California Federal Bank
- Industry: Banking
- Founded: 1926; 100 years ago as Railway Mutual Building and Loan Association
- Defunct: November 13, 2002; 23 years ago
- Fate: Acquired by Citigroup
- Headquarters: Los Angeles, California San Francisco, California
- Total assets: $50.680 billion (2002)
- Parent: Cal Fed Bancorp (1995–1997); First Nationwide Holdings (1997–1998); Golden State Bancorp (1998–2002);
- Website: Last archive of official website in 2002

= California Federal Bank =

US retail bank and real estate lender

California Federal Bank, known as CalFed, was a retail bank and real estate lender headquartered in Los Angeles, California, that operated under a federal savings bank charter. In 2002, it operated 352 branches, most of which were in California, when acquired by Citigroup.

== Early History==
The bank's origins can be traced to the Railway Mutual Building and Loan Association; formed on October 20, 1926, to serve employees of the Pacific Electric Railway, the light rail transit system ("red cars") that served Los Angeles and surrounding areas. The fledgling institution operated with a staff of three persons; assets at the end of the first year were $262,000.

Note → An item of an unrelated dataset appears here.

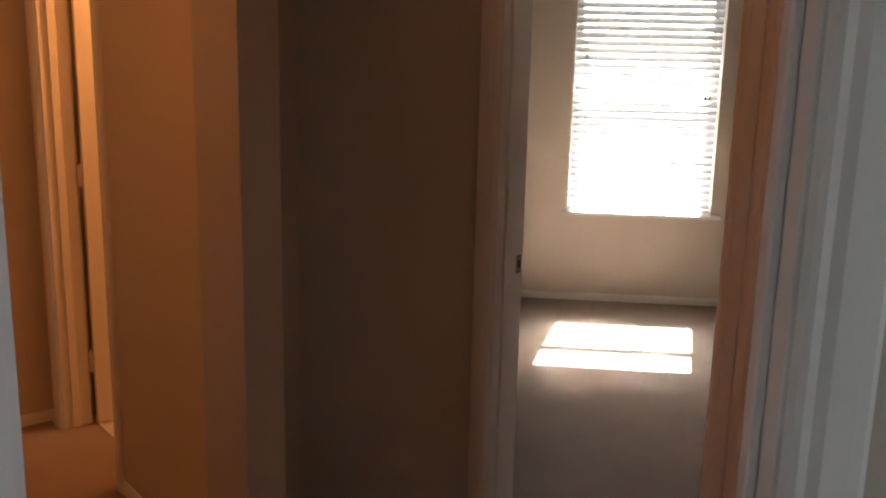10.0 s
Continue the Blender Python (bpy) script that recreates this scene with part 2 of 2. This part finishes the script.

Following passage of New Deal legislation that created the Federal Home Loan Bank System and the Federal Savings and Loan Insurance Corporation, Railway Mutual applied for a federal charter and adopted the name Railway Federal in 1936. A year later the S&L changed its name to California Federal and moved its headquarters to the Miracle Mile area of Los Angeles, when it embarked on a dramatic period of growth. Assets grew from $1 million to $100 million by 1954, when its first branch was opened in Reseda. Other branches were added to meet the post-World War II growth of Southern California.

California Federal became the nation's largest federally chartered S&L in 1959 following a merger with Standard Federal, which operated a sizeable bank-by-mail operation serving customers outside California. Their combined assets of $500 million then doubled in the next four years, surpassing the $1 billion mark in 1963. Two years later, Cal Fed occupied as its headquarters the lower half of the 27-story California Federal Plaza at 5670 Wilshire Blvd. The building, designed by architect Charles Luckman, was briefly the tallest high-rise in the city.

The institution began the 1970s with 18 offices and during the decade expanded statewide by acquiring smaller S&Ls and opening offices in San Diego, California's Central Valley and the San Francisco Bay area and Sacramento. In 1980, as bank deregulation began, California Federal was the fourth largest S&L in the state, with assets of $6.1 billion, deposits held in more than 800,000 savings accounts, and mortgages on 150,000 homes. About this period, the association began to officially use its widely known nickname (CalFed) for marketing purposes on a limited basis.

During the early 1980s, CalFed took advantage of new powers granted to S&Ls, including the issuance of adjustable-rate mortgages, checking accounts (negotiable orders of withdrawal), consumer loans and credit cards, as well as insurance and trust services through subsidiaries. In 1983, it converted from mutual to stock-ownership by raising $387 million—in what was then the second-largest IPO in the United States (exceeded only by the initial offering of Ford Motor Company). As part of federal efforts to deal with failing institutions, California Federal was enlisted to acquire (with financial guarantees) two small institutions in California and several in Florida and Georgia.

Cal Fed's two chief executives during its early years were J. Howard Edgerton, (attorney/manager for Railway Federal 1931-1939; CEO 1939-1969) and Robert R. Dockson, (joined as president 1969; CEO 1973-1989).

Note: CalFed was the plaintiff in a major Supreme Court ruling dealing with state versus federal labor law: See California Federal Savings and Loan Association v. Guerra

== Later History==
Reflecting the substantial re-composition of its activities, in June 1989, California Federal Savings & Loan Association was renamed California Federal Bank.

In January 1993, the bank's stockholders voted to eliminate the bank's then holding company parent, CalFed Inc. (NYSE: CAL), as a means to raise more capital.

In 1994, the bank acquired Cornerstone Savings & Loan after it was shut down by regulators as a result of bank failure.

In August 1995, the bank reversed its 1993 decision to eliminate its holding company and formed Cal Fed Bancorp, Inc. (NYSE: CAL) as its new parent.

In 1997, First Nationwide Holdings Inc., the parent company of First Nationwide Bank, acquired the bank's then parent, Cal Fed Bancorp, and converted its First Nationwide Bank offices to the California Federal name. Since 1994, First Nationwide Holdings Inc. was owned 80% by Ronald Perelman and 20% by Gerald J. Ford.

In 1998, Golden State Bancorp (NYSE: GSB), the parent of Glendale Federal Bank, acquired the bank and moved the headquarters from Los Angeles to San Francisco with the merged institution using the California Federal Bank name. In 2000, the bank's auto loan subsidiary acquired Downey Auto Finance.

In 2002, Citigroup acquired the bank for $5.8 billion.